What contemporary creatives do you think are best embracing the idea of effective mythologies?

This risks turning into the "shout out" section of the interview. "I'd like to give a shout out to Rae-Rae, and Little D, DJ Rape Viking, and uh..." But I guess there are some obvious ones. Neil Gaiman made his career working with mythological images, and Dave McKean as well. I think they do it consciously.

But really every artist, or writer, or even comedian, has a mythology that enters into their work. And a myth arises around the person themselves, oftentimes. I think of Burroughs, Belushi or Hunter S. Thompson like they're guys I knew. That's on account of their myth. I'm certainly not the only one. A lot of people like Bukowksi because of his myth, not because of his writing. How many people list authors on their Facebook page that they haven't even read, I wonder?

The comic book phenomenon has also moved in a mythological direction, and that is showing in film adaptations that reach a broader audience. The newer Batman movies, for instance.

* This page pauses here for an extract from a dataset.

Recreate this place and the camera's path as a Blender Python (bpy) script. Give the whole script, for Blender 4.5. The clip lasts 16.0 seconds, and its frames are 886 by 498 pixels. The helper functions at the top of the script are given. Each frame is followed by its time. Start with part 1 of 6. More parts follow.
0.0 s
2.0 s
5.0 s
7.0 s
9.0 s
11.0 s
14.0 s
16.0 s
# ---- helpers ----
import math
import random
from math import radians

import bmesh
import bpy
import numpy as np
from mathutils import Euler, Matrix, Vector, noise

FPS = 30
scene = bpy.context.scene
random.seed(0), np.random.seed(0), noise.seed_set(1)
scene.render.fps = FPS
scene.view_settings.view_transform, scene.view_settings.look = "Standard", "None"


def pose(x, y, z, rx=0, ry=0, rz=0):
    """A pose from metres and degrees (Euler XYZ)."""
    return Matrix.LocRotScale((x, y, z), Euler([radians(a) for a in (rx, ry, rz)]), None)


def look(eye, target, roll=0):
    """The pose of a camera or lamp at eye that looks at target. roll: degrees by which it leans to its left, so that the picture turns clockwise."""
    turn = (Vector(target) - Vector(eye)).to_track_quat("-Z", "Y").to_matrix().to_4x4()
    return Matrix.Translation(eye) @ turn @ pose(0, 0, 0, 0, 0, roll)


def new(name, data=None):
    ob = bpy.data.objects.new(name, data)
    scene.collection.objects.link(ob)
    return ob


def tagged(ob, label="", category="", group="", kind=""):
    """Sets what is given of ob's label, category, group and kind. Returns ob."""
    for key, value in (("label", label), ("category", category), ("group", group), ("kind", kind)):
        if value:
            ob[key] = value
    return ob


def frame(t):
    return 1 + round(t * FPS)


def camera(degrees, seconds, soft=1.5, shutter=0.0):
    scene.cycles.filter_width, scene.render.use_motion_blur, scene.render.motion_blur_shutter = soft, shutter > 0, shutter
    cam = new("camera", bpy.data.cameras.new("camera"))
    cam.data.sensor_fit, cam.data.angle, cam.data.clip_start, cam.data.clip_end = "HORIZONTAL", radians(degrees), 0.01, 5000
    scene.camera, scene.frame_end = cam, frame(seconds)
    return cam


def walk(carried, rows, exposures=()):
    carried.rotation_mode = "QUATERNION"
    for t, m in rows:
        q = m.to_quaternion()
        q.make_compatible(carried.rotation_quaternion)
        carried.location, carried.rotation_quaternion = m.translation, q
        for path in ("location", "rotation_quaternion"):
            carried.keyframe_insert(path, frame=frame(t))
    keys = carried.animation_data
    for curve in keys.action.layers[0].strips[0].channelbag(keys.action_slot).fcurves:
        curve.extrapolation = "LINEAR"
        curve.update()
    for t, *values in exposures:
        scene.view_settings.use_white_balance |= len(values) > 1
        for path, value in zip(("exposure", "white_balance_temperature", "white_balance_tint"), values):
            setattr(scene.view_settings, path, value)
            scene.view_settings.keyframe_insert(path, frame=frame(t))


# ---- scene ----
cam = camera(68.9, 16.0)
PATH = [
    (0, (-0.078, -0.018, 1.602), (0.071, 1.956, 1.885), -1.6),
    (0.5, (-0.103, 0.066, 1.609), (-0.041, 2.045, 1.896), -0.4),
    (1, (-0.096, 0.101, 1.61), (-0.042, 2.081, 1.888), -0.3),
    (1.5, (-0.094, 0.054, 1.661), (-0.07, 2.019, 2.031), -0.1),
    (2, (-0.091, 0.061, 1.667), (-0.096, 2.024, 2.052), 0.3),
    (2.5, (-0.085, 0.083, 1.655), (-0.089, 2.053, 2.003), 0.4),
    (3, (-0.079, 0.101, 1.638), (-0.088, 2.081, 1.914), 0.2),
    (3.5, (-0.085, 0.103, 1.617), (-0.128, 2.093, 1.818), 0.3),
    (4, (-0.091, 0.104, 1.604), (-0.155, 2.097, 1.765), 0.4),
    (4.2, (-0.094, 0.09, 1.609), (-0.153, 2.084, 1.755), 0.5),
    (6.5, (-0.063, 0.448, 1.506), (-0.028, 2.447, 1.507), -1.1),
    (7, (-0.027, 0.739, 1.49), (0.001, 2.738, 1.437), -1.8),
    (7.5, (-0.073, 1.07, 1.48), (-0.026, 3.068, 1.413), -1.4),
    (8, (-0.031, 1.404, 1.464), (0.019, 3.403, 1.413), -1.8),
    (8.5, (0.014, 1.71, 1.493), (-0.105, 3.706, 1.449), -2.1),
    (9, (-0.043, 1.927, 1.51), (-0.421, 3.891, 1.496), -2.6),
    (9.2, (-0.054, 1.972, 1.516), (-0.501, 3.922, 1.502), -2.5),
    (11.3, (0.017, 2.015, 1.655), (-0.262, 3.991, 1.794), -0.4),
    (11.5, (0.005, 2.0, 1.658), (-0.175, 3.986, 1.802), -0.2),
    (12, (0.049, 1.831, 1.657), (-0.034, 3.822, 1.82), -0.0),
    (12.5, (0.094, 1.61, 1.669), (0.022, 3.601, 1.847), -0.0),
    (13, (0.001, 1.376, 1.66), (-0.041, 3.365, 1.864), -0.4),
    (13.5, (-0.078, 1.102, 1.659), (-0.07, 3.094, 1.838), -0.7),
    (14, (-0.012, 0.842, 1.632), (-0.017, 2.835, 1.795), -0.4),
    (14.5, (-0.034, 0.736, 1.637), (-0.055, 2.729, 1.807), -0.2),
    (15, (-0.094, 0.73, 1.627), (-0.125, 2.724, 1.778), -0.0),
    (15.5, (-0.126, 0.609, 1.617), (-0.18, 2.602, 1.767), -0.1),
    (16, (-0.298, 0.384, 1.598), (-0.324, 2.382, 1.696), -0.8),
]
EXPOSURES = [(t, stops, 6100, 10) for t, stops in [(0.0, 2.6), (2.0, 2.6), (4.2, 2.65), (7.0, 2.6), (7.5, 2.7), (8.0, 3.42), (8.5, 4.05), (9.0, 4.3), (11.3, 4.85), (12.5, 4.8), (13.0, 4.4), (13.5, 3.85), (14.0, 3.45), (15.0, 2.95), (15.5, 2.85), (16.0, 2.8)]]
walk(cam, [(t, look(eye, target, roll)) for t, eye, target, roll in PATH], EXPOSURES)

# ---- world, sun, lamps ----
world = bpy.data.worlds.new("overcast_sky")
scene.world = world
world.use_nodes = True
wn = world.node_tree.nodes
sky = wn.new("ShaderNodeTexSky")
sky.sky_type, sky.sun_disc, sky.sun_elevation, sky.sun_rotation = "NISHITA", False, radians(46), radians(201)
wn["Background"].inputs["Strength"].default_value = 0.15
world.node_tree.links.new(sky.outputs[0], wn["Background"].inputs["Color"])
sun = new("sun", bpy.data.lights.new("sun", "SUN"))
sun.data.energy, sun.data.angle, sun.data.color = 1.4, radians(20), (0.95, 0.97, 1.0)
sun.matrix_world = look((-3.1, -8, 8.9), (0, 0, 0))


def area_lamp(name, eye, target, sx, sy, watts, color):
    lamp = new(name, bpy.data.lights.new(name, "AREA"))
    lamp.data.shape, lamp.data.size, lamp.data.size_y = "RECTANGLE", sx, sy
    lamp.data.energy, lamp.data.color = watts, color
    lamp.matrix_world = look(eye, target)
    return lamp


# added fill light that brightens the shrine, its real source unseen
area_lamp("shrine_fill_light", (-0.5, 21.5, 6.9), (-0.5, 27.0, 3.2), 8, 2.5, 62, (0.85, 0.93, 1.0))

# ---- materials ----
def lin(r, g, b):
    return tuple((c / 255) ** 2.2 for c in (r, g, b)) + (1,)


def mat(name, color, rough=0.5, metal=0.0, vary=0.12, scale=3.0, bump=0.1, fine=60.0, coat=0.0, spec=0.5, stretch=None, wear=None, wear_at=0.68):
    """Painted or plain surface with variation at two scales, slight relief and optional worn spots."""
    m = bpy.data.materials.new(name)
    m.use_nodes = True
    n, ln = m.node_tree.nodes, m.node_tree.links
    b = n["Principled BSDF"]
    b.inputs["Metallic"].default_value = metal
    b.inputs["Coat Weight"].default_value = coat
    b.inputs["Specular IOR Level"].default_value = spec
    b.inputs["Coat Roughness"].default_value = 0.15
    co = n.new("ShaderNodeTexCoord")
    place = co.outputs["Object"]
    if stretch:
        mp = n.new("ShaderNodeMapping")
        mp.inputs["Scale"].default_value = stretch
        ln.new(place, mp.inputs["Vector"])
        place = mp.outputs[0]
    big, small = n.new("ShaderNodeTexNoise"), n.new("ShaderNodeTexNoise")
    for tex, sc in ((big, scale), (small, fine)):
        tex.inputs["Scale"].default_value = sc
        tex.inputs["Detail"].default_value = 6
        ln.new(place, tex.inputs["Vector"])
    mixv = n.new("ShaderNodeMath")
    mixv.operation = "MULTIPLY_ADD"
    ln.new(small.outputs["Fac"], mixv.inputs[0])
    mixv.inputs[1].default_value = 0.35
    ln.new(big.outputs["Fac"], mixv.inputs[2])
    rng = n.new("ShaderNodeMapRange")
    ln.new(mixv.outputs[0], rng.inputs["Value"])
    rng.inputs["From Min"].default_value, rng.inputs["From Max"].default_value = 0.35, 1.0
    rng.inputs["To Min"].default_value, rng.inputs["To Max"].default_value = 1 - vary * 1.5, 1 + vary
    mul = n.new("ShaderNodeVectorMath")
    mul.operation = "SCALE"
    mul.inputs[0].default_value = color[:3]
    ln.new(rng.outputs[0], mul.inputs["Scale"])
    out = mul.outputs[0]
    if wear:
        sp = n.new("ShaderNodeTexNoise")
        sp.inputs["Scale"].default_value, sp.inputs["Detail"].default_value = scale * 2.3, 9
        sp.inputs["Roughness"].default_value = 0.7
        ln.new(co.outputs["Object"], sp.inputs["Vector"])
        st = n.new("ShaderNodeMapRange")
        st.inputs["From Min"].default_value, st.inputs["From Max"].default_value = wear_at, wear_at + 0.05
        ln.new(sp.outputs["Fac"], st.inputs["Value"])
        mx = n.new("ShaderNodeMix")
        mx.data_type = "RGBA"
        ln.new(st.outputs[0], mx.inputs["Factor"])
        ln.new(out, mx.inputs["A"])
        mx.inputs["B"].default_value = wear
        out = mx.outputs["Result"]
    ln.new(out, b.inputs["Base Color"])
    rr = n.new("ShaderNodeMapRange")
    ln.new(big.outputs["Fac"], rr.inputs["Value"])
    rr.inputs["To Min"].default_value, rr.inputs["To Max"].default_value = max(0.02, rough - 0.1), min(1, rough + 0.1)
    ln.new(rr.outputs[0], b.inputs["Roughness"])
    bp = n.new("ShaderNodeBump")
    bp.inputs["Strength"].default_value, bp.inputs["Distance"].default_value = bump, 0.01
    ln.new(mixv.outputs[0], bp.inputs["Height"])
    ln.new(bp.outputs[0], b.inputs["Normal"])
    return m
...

The first was more or less the heroes journey. The second was about order versus chaos, and in a lot of ways I think was more about the Joker than Batman. When put side-by-side, Batman starts looking pretty rigid and stodgy.

I know it might seem silly to some people to look for psychological insight from comic book characters. I don't see what's so strange about it. It's certainly no stranger than looking for it from a poor guy who was nailed to a cross two thousand years ago.

Have you created any mythologies outside of personal explorations? Mythologies that affected change in the culture at large?

I don't know. I've received many letters and emails from strangers telling me I've changed their lives, and it's always a kind of flattering, awkward, weird experience. But I have no idea.

Has working on the book changed any of your thoughts on mythology, culture, collaboration? How has it affected the other projects that you're currently working on?

I'd say overall it has helped me clarify my views on some things for myself, and like I said, it's an ongoing process. It doesn't end, this is just one step along the way.